Ты начала танцевать в 5 лет, вспомни, пожалуйста, свое первое танцевальное впечатление.
Я начала с балетного класса, а когда в более зрелом возрасте познакомилась с современным танцем, подумала: «Боже мой, я же с самого детства танцую этот танец, просто мне никто не говорил, что он существует, меня никто не понимал». (смеется) Если серьезно, то в коллективе существует иерархия, есть преподаватель, он твой гуру, и ты хочешь быть на него похожим. Все дети танцуют какие-то свои, естественные танцы, а это очень отличается от классической школы. В классическом танце ничего не начинается с импровизации, сначала разучиваются позиции ног, рук, базовые движения у станка. Сравнивая «свой» танец с танцем преподавателя непременно начинаешь думать: «Господи, что я такое танцую»… Возвращаясь к вопросу о первом впечатлении, помню, что мне очень хотелось повторить движения руки преподавателя. Оно такое плавное, красивое, очень сложно сделать так же маленькой детской ручкой.
Как тебе кажется, танец может стать для европейской, христианской культуры формой духовной практики? Медитация как духовная практика на востоке была, есть и будет. В европейской традиции общество движется в сторону отхода от религии, и тому есть свои причины. Но речь идет не о религиозности, а просто о качестве жизни, о том, как человек себя ощущает. Может ли танец стать массовым инструментом для работы с сознанием людей в европейской цивилизации?
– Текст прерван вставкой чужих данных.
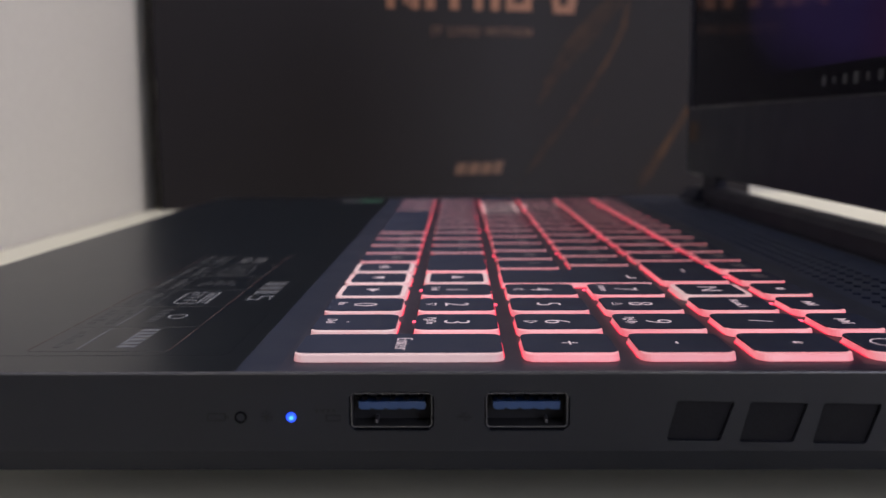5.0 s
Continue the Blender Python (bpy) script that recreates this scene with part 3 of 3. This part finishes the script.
# dark cover bar between the hinges, a little below the lid
bar = [(0.2488, 0.0228), (0.2622, 0.0228), (0.2624, 0.0315), (0.2612, 0.0323), (0.2560, 0.0329), (0.2512, 0.0323), (0.2494, 0.0304), (0.2488, 0.0262)]
part("hinge_cover", loft([[(max(x, lim), y, z - drop * (z > 0.025)) for x, z in bar] for y, lim, drop in ((0.0640, 0.2530, 0.0012), (0.0720, 0.2522, 0.0006), (0.0810, 0.2494, 0.0), (0.0880, 0.0, 0.0), (0.3012, 0.0, 0.0))]), HINGE, laptop)

# lid
LID_Z0, LID_Z1, LID_X0, LID_X1 = 0.0364, 0.2780, 0.2536, 0.2599
STAND = Matrix(((0, 0, 1, 0), (1, 0, 0, 0), (0, 1, 0, 0), (0, 0, 0, 1)))


def upright(y0, y1, z0, z1, x0, x1, r, ch, n=5):
    """A plate standing in the plane of the lid."""
    return turned(slab(y0, y1, z0, z1, x0, x1, r, ch, n), STAND)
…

Я думаю, что может, хотя мне не хочется называть это «духовной практикой». Я опасаюсь таких выражений, и мое отношение к религии, а точнее — к церкви, связано с восприятием ее как инструмента воздействия на массы. Возвращаясь к вопросу о социальной хореографии, можно вспомнить Эндрю Хьюитта (автора книги «Social Choreography: Ideology as Performance in Dance and Everyday Movement”, первой книги по социальной хореографии — прим. ред.), который говорит, что социальный порядок можно изменить на уровне телесного опыта, то есть пересобрать его, переосмыслить, ведь тело — это такой природный инструмент саморегулирования. Понятно, что это работает на каком-то микроуровне, то есть ты сам можешь что-то понять на уровне своего тела и начать по-другому разговаривать со своим соседом, выстраивать коммуникацию или просто жить иначе.
Ты закончила лекцию словами: «Грядет эра современного танца в современном искусстве». Что это значит?
Я думаю, что современный танец уже завоевывает пространство культурных институций, и они сами в этом заинтересованы, потому что танцевальные проекты, как правило, партисипативны, они подразумевают участие зрителей. При этом танец — это художественная практика, а не просто двигательная или терапевтическая, а это немаловажно для культурных институций. Если возвращаться к искусству как некоторому инструменту, который может что-то изменить на уровне сознания конкретных индивидов, а не только закрываться на самого себя или заниматься (само)критикой, то современный танец – это именно такой инструмент. Возвращаясь к вопросу о бесконечных возможностях телесного самопознания, нельзя забывать, что это такой ресурс, на который только недавно стали обращать внимание в связи с развитием нейрофизиологии. И, возможно, в работе нашего тела, которую исследует и танец в том числе, будет находить вдохновение наука и техника будущего.